• [What is being asked]: Reproduce the entries in full, with no changes.

********************

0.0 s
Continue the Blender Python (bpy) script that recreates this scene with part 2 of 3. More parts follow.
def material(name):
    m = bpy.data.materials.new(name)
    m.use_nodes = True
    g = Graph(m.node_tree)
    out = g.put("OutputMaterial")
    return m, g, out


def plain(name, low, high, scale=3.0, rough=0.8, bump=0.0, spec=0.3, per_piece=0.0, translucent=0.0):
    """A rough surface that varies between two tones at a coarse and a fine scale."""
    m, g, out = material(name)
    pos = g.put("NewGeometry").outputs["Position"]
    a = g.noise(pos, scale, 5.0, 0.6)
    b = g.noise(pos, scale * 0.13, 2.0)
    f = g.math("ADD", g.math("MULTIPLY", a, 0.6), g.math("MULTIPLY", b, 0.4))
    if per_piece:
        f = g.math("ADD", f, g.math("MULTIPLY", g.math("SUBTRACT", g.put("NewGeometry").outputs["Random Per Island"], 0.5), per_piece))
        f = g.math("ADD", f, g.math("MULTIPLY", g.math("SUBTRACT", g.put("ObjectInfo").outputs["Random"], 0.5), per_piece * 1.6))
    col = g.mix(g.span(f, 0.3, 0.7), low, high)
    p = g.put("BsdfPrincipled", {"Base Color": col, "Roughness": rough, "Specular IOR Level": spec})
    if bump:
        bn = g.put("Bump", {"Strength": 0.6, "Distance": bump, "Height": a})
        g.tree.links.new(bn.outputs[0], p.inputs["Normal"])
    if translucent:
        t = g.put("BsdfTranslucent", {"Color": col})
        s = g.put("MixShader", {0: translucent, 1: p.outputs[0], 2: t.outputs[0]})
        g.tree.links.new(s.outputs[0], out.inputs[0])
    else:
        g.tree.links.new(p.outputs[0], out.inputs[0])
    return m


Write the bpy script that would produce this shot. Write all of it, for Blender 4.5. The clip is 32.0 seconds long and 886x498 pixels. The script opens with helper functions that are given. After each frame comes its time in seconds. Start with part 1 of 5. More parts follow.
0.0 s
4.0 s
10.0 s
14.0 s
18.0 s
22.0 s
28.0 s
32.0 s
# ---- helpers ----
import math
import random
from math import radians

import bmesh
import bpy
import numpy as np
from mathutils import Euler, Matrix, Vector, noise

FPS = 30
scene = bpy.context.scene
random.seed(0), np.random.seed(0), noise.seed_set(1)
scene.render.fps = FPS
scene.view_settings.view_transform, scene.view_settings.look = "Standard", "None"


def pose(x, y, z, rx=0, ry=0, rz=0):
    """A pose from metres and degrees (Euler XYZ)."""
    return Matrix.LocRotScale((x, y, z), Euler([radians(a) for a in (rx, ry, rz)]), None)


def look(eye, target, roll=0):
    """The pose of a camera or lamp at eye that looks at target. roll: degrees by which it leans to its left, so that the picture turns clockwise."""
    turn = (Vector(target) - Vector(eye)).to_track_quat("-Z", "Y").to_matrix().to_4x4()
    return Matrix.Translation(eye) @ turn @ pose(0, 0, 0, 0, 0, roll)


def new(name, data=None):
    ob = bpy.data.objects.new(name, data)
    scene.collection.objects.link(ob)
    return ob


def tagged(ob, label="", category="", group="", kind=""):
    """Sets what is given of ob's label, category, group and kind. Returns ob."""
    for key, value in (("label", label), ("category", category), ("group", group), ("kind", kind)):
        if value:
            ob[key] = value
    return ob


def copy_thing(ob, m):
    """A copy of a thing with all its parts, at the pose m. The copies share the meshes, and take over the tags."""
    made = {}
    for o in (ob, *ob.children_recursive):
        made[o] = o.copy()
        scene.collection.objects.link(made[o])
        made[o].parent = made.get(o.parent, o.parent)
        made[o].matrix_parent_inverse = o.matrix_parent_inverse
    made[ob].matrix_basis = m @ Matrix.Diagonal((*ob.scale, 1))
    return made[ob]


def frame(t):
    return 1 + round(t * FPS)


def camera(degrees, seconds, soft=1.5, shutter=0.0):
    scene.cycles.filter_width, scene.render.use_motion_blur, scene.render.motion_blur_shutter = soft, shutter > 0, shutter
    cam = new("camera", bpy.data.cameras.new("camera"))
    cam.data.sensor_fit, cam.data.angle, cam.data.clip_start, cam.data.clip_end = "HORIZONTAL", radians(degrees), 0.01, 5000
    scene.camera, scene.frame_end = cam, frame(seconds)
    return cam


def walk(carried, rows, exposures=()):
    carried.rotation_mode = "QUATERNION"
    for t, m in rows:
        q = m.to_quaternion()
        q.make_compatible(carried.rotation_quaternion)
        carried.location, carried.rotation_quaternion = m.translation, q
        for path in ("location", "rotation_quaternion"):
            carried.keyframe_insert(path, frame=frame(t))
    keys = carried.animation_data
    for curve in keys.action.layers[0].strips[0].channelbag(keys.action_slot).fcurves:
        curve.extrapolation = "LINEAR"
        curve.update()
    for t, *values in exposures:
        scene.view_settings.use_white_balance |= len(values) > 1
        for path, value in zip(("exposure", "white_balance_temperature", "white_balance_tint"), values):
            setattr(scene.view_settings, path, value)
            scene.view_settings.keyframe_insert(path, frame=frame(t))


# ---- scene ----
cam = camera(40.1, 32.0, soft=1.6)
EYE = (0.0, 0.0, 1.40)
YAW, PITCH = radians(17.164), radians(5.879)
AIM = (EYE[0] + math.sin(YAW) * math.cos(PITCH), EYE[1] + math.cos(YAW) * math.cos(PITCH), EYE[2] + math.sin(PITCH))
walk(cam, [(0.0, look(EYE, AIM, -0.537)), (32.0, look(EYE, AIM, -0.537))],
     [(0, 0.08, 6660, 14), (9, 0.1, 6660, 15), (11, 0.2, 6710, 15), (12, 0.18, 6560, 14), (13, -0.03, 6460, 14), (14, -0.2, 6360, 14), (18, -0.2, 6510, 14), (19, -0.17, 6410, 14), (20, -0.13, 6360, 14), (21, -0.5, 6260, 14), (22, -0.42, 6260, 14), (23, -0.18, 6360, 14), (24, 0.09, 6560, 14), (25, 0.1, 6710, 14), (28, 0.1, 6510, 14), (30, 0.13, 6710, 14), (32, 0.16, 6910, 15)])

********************

• [Result for this exercise]:
0.0 s
Continue the Blender Python (bpy) script that recreates this scene with part 2 of 3. More parts follow.
def material(name):
    m = bpy.data.materials.new(name)
    m.use_nodes = True
    g = Graph(m.node_tree)
    out = g.put("OutputMaterial")
    return m, g, out


def plain(name, low, high, scale=3.0, rough=0.8, bump=0.0, spec=0.3, per_piece=0.0, translucent=0.0):
    """A rough surface that varies between two tones at a coarse and a fine scale."""
    m, g, out = material(name)
    pos = g.put("NewGeometry").outputs["Position"]
    a = g.noise(pos, scale, 5.0, 0.6)
    b = g.noise(pos, scale * 0.13, 2.0)
    f = g.math("ADD", g.math("MULTIPLY", a, 0.6), g.math("MULTIPLY", b, 0.4))
    if per_piece:
        f = g.math("ADD", f, g.math("MULTIPLY", g.math("SUBTRACT", g.put("NewGeometry").outputs["Random Per Island"], 0.5), per_piece))
        f = g.math("ADD", f, g.math("MULTIPLY", g.math("SUBTRACT", g.put("ObjectInfo").outputs["Random"], 0.5), per_piece * 1.6))
    col = g.mix(g.span(f, 0.3, 0.7), low, high)
    p = g.put("BsdfPrincipled", {"Base Color": col, "Roughness": rough, "Specular IOR Level": spec})
    if bump:
        bn = g.put("Bump", {"Strength": 0.6, "Distance": bump, "Height": a})
        g.tree.links.new(bn.outputs[0], p.inputs["Normal"])
    if translucent:
        t = g.put("BsdfTranslucent", {"Color": col})
        s = g.put("MixShader", {0: translucent, 1: p.outputs[0], 2: t.outputs[0]})
        g.tree.links.new(s.outputs[0], out.inputs[0])
    else:
        g.tree.links.new(p.outputs[0], out.inputs[0])
    return m


Write the bpy script that would produce this shot. Write all of it, for Blender 4.5. The clip is 32.0 seconds long and 886x498 pixels. The script opens with helper functions that are given. After each frame comes its time in seconds. Start with part 1 of 5. More parts follow.
0.0 s
4.0 s
10.0 s
14.0 s
18.0 s
22.0 s
28.0 s
32.0 s
# ---- helpers ----
import math
import random
from math import radians

import bmesh
import bpy
import numpy as np
from mathutils import Euler, Matrix, Vector, noise

FPS = 30
scene = bpy.context.scene
random.seed(0), np.random.seed(0), noise.seed_set(1)
scene.render.fps = FPS
scene.view_settings.view_transform, scene.view_settings.look = "Standard", "None"


def pose(x, y, z, rx=0, ry=0, rz=0):
    """A pose from metres and degrees (Euler XYZ)."""
    return Matrix.LocRotScale((x, y, z), Euler([radians(a) for a in (rx, ry, rz)]), None)


def look(eye, target, roll=0):
    """The pose of a camera or lamp at eye that looks at target. roll: degrees by which it leans to its left, so that the picture turns clockwise."""
    turn = (Vector(target) - Vector(eye)).to_track_quat("-Z", "Y").to_matrix().to_4x4()
    return Matrix.Translation(eye) @ turn @ pose(0, 0, 0, 0, 0, roll)


def new(name, data=None):
    ob = bpy.data.objects.new(name, data)
    scene.collection.objects.link(ob)
    return ob


def tagged(ob, label="", category="", group="", kind=""):
    """Sets what is given of ob's label, category, group and kind. Returns ob."""
    for key, value in (("label", label), ("category", category), ("group", group), ("kind", kind)):
        if value:
            ob[key] = value
    return ob


def copy_thing(ob, m):
    """A copy of a thing with all its parts, at the pose m. The copies share the meshes, and take over the tags."""
    made = {}
    for o in (ob, *ob.children_recursive):
        made[o] = o.copy()
        scene.collection.objects.link(made[o])
        made[o].parent = made.get(o.parent, o.parent)
        made[o].matrix_parent_inverse = o.matrix_parent_inverse
    made[ob].matrix_basis = m @ Matrix.Diagonal((*ob.scale, 1))
    return made[ob]


def frame(t):
    return 1 + round(t * FPS)


def camera(degrees, seconds, soft=1.5, shutter=0.0):
    scene.cycles.filter_width, scene.render.use_motion_blur, scene.render.motion_blur_shutter = soft, shutter > 0, shutter
    cam = new("camera", bpy.data.cameras.new("camera"))
    cam.data.sensor_fit, cam.data.angle, cam.data.clip_start, cam.data.clip_end = "HORIZONTAL", radians(degrees), 0.01, 5000
    scene.camera, scene.frame_end = cam, frame(seconds)
    return cam


def walk(carried, rows, exposures=()):
    carried.rotation_mode = "QUATERNION"
    for t, m in rows:
        q = m.to_quaternion()
        q.make_compatible(carried.rotation_quaternion)
        carried.location, carried.rotation_quaternion = m.translation, q
        for path in ("location", "rotation_quaternion"):
            carried.keyframe_insert(path, frame=frame(t))
    keys = carried.animation_data
    for curve in keys.action.layers[0].strips[0].channelbag(keys.action_slot).fcurves:
        curve.extrapolation = "LINEAR"
        curve.update()
    for t, *values in exposures:
        scene.view_settings.use_white_balance |= len(values) > 1
        for path, value in zip(("exposure", "white_balance_temperature", "white_balance_tint"), values):
            setattr(scene.view_settings, path, value)
            scene.view_settings.keyframe_insert(path, frame=frame(t))


# ---- scene ----
cam = camera(40.1, 32.0, soft=1.6)
EYE = (0.0, 0.0, 1.40)
YAW, PITCH = radians(17.164), radians(5.879)
AIM = (EYE[0] + math.sin(YAW) * math.cos(PITCH), EYE[1] + math.cos(YAW) * math.cos(PITCH), EYE[2] + math.sin(PITCH))
walk(cam, [(0.0, look(EYE, AIM, -0.537)), (32.0, look(EYE, AIM, -0.537))],
     [(0, 0.08, 6660, 14), (9, 0.1, 6660, 15), (11, 0.2, 6710, 15), (12, 0.18, 6560, 14), (13, -0.03, 6460, 14), (14, -0.2, 6360, 14), (18, -0.2, 6510, 14), (19, -0.17, 6410, 14), (20, -0.13, 6360, 14), (21, -0.5, 6260, 14), (22, -0.42, 6260, 14), (23, -0.18, 6360, 14), (24, 0.09, 6560, 14), (25, 0.1, 6710, 14), (28, 0.1, 6510, 14), (30, 0.13, 6710, 14), (32, 0.16, 6910, 15)])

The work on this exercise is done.